Même les opposants avaient un point de vue non éloigné de l’essence. Nul n’a dit mot au gouvernement, mais certains ont observé qu’il a tardé à agir. Il y a eu des réserves sur l’impôt de un pour cent. Quant à l’endettement, les opposants rappellent au gouvernement qu’il disait, précédemment: Tant que la dette est intérieure, il n’y a pas de problème. Pourquoi donc a-t-il recours maintenant à l’endettement extérieur?
Le gouvernement répond que l’endettement intérieur moyennant un taux élevé, accroît le déficit et le service de la dette publique. Puis, le retrait des liquidités du marché entraîne le marasme. Alors que le taux sur les prêts extérieurs est moindre, ce qui ranime les liquidités. Quant au prêt de deux milliards de l’étranger, il réalise une économie de l’ordre de 240 milliards de livres annuellement, ceci représentant la différence entre le taux sur la livre libanaise et les devises rares.

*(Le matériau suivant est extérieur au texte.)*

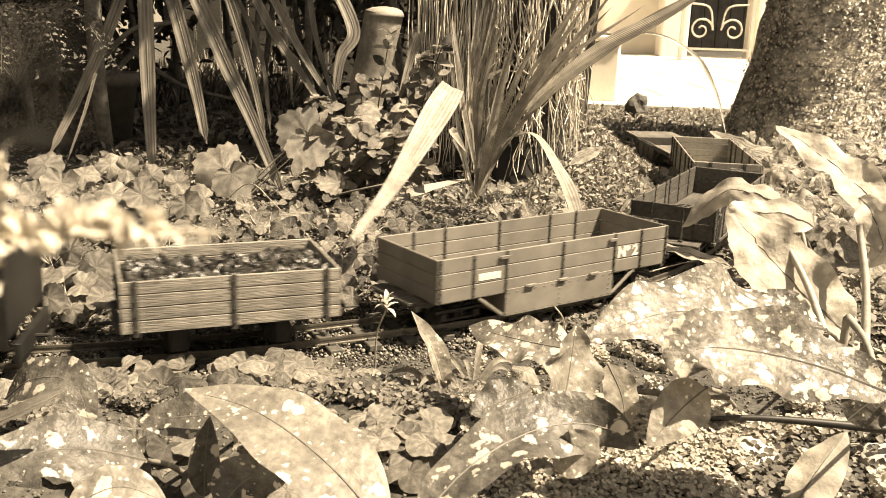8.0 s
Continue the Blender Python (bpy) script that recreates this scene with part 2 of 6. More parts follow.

Le gouvernement considère avoir bien fait en admettant l’existence d’une crise, alors qu’il la niait, précédemment. Il ajoute que si la crise n’avait pas de base, ces mesures n’auraient pas été prises et il est préférable qu’elles le soient, tardivement, que de ne pas être prises du tout.
Ceci en ce qui a trait au plan. En ce qui concerne la suppression des indemnités accordées jusqu’ici aux anciens présidents, ministres et députés, c’est une hérésie à laquelle il n’est pas permis d’avoir recours. Car il ne s’agit pas de gaspillage, ni d’un argent dépensé inconsidérément. Les grands ayant gouverné le Liban dans le passé et étant affectés dans leur vie avec leurs familles, ne peuvent pas apparaître différemment de ce qu’ils étaient le jour où ils étaient au pouvoir. Ceci ferait apparaître le gouvernement sous le sceau de l’ingratitude, en ne reconnaissant pas le mérite des grands sur le pays.
L’Etat dit que le nombre des fonctionnaires est de 157.000, y compris les effectifs de l’armée et des FSI, leurs traitements coûtant au Trésor 250 milliards de livres par mois.
Ceci en ce qui concerne la situation financière. Au plan politique, la prorogation du mandat présidentiel est une possibilité entre d’autres, abstraction faite du désir du président Hraoui de vouloir proroger son mandat ou pas. Bien que la reconduction ait moins de dimension que d’autres, n’empêche que l’image de la présidence n’apparaît pas à travers des données locales mais extérieures. Rien ne se produira avant le printemps, c’est-à-dire après que se sera concrétisé le sort des négociations sur les volets actuellement paralysés, sans qu’on se contente des négociations palestino-israéliennes. C’est pourquoi, l’attente justifie un plan de résistance, pour empêcher que le temps perdu expose le pays à des secousses économico-financières, comme c’est le cas en ce moment.
Tous attendent avec angoisse et le mot est, certainement, à d’autres que ceux qui croient avoir leur mot à dire.
Le commentaire le plus plaisant fait autour du plan présidentiel, est celui d’un des députés du “Hezbollah” qui a dit: “Les dix-sept clauses servent de tremplin à la dix-huitième... et la justifient”.